3. Employ In-Place Merging (with Caveats)

Standard Merge Sort typically requires O(n) auxiliary space for the merging step. Reducing this space can be an optimization goal, though it often comes with a performance trade-off.

The Problem: The need for an auxiliary array for merging can lead to increased memory usage and potentially slower memory access patterns due to cache misses.
The Solution: Investigate in-place merge algorithms. These algorithms aim to perform the merge operation using O(1) or O(log n) auxiliary space.
- Practical Insight: While theoretically appealing, truly in-place merge sort algorithms are often significantly more complex to implement and can be slower in practice due to a higher constant factor or more element movements compared to the standard O(n) space version. Use this with caution and benchmark thoroughly.

4. Utilize Parallel Processing

Merge Sort's divide-and-conquer nature makes it inherently suitable for parallelization.

The Problem: Sequential execution on large datasets does not fully utilize modern multi-core processors.
The Solution: Implement a parallel Merge Sort. The recursive calls to sort the left and right halves can be executed concurrently on different processor cores or threads.
- Implementation Tips:
  - Use threading libraries (e.g., C++ std::thread, Java ForkJoinPool, Python concurrent.futures).
  - Define a threshold for parallelization: below a certain array size, revert to sequential Merge Sort to avoid thread creation overhead.
- Benefit: This can lead to a significant speedup, especially for very large datasets, as the work is distributed across multiple computational units.

5. Optimize Memory Access and Caching

Efficient memory access patterns are crucial for performance, as they reduce cache misses and leverage the CPU's memory hierarchy.

The Problem: Random memory access or poor data locality can lead to frequent cache misses, forcing the CPU to fetch data from slower main memory.
The Solution:
- Data Locality: Ensure that data accessed sequentially (during the merge step) is contiguous in memory. The standard Merge Sort's use of an auxiliary array often helps here, as it copies sorted chunks into a new, contiguous space.
- Block Merging/Tiling: For very large arrays, consider processing data in blocks that fit into the CPU's cache. This can reduce the number of times data needs to be fetched from main memory.
- Caching Intermediate Results: While Merge Sort doesn't typically "cache" intermediate sorted arrays in the traditional sense (they are built and used), ensuring the working memory (auxiliary array) is utilized effectively contributes to performance. This means making sure the auxiliary array is allocated and reused efficiently to minimize overhead.
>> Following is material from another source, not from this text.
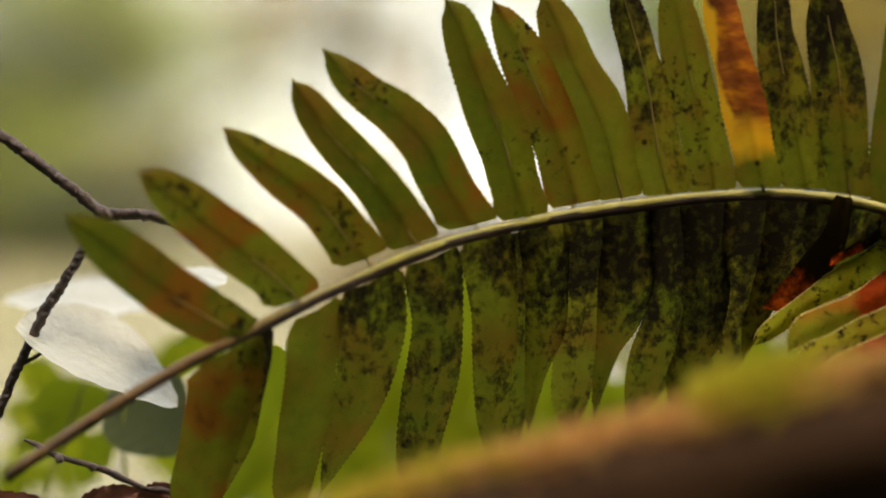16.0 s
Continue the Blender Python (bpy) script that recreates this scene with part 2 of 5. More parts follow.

Summary of Optimization Techniques

Here's a quick overview of the strategies to make Merge Sort faster:

Optimization Strategy	Description	Benefit
Hybrid Sorting	Use Insertion Sort for small subarrays.	Reduces recursion overhead for base cases, leveraging Insertion Sort's speed.
Skip Merging	Check if subarrays are already sorted before merging.	Avoids redundant comparison and copy operations for pre-sorted data.
Parallel Processing	Sort left and right halves concurrently using multiple threads/cores.	Significant speedup for large datasets on multi-core systems.
Memory Access & Caching	Optimize data locality and minimize cache misses during merging.	Reduces latency by keeping frequently used data in faster cache levels.
In-Place Merging (Carefully)	Reduce auxiliary space, though often at the cost of increased complexity/speed.	Lower memory footprint, but typically not a speed optimization.

By applying these optimizations, you can significantly improve the practical performance of your Merge Sort implementation, making it faster and more efficient for various applications.